5. Now do an encore performance on the other side, and the bathroom has a new floor.

Gary Swart
09-07-2012, 09:59 PM
I concur with the previous poster regarding sheet vinyl flooring. While the previous notes on laying the vinyl are good, I would consider having it professional laid. It's easy to rip vinyl in a small area. Good vinyl is costly and you'd spent more replacing it than the pro would charge. Replace the flange with a good one that has a stainless steel ring. Do not use PVC or ABS here. Keep in mind the flange is to be on top of the finished floor and screwed into the sub floor. I use #12 stainless steel screws of sufficient length to go into or even through the sub floor.

09-07-2012, 10:59 PM
Dumb questions:

(1) You're moving the wall: which one? The one that the water supply should have been in? If so, then don't you need to move the pipe to which the flange will attach so you have a 12" rough-in from the finished wall? If you're moving the closet bend, then the pipe and flange can be planned to be at the right height. Presumably, a professional would do this work as well.
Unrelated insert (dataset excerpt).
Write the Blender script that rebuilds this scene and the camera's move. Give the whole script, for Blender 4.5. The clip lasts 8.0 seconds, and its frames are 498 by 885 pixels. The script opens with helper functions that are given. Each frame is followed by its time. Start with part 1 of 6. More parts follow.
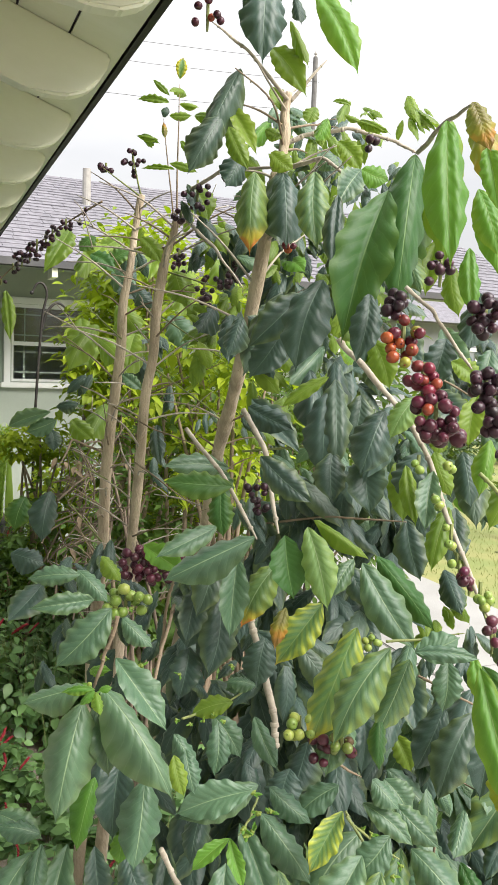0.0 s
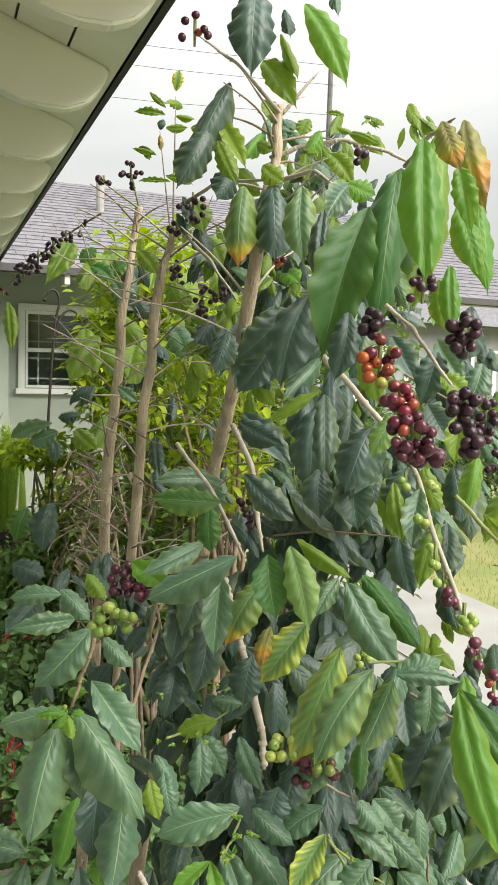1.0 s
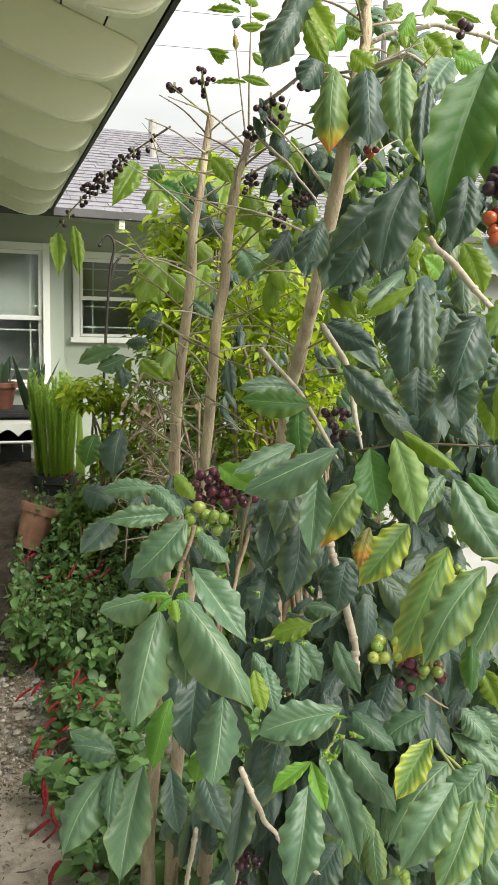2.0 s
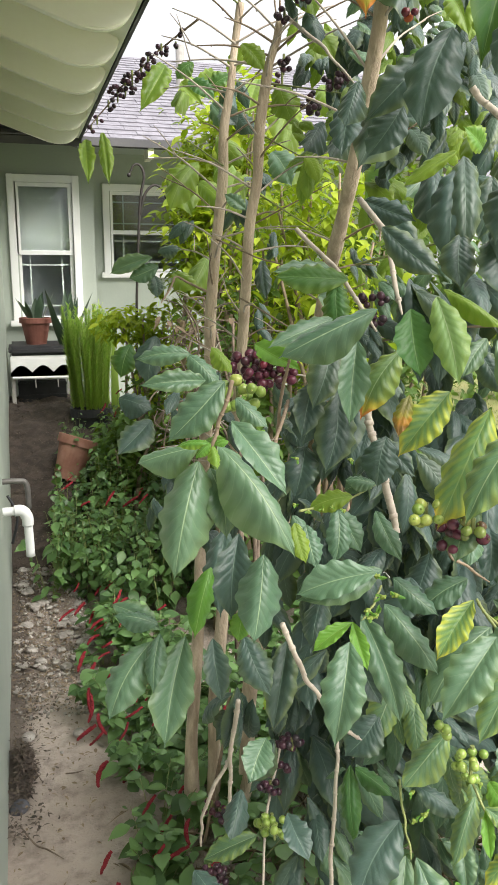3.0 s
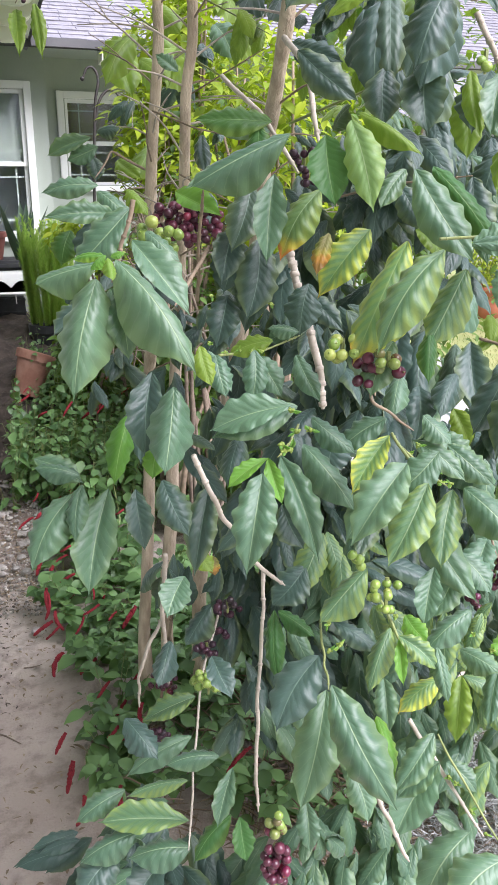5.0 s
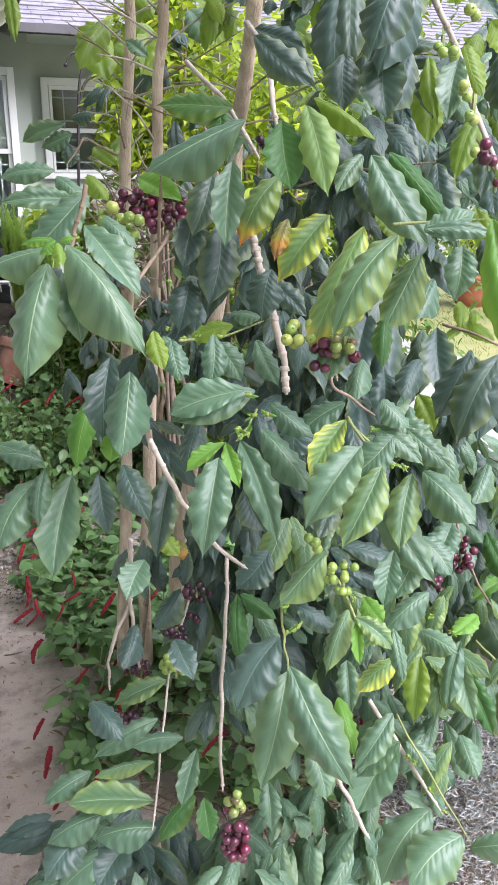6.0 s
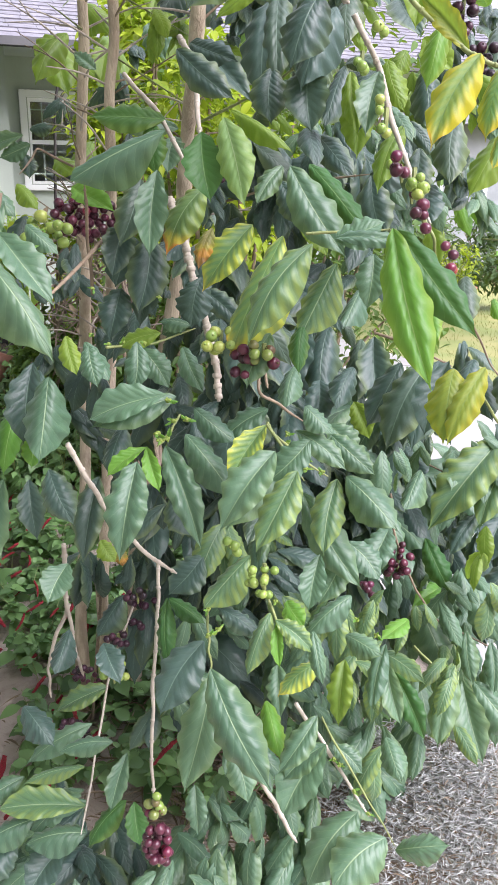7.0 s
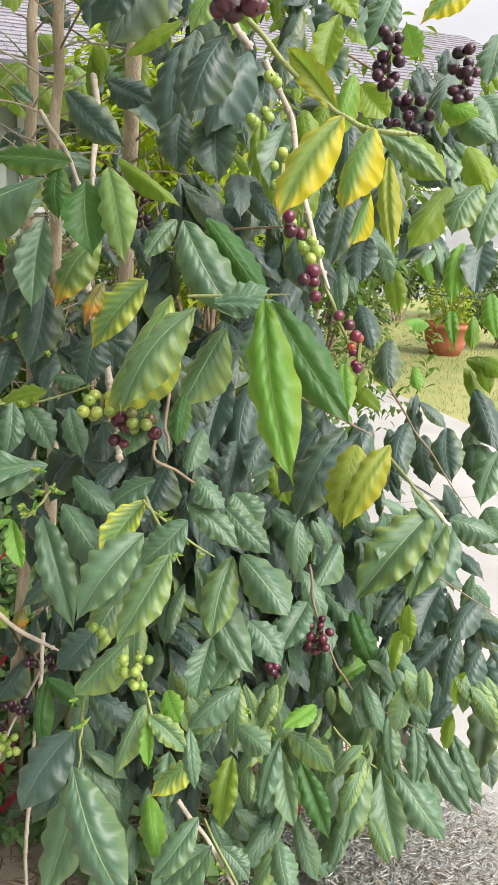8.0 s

(2) If you were just going to install a new toilet, I'm not sure what looks so horrible. Yeah, it's below the finished floor, but it doesn't seem like by much. It seems accessible. It has extra crud on it which all needs to be cleaned off so we can see the actual flange, and the slots need to be cleaned out and exposed. But unless I am missing something, it's not exactly unusual to find pretty much this situation. I know that Terry has recommended that one just use two wax rings where the flange is below the finished floor, so it's not an uncommon occurrance and it has an easy fix. What am I missing? (Obviously, one would do it correctly if one were ripping up the floor and the subfloor anyway.) Also, while tiling to the toilet is stupid, wouldn't an elongated Drake or something have a big enough base to cover the tile that is there? (Purely academic as the ex-husband's work is obviously all going in the dumpster. That's gotta be satisfying (and unifying).)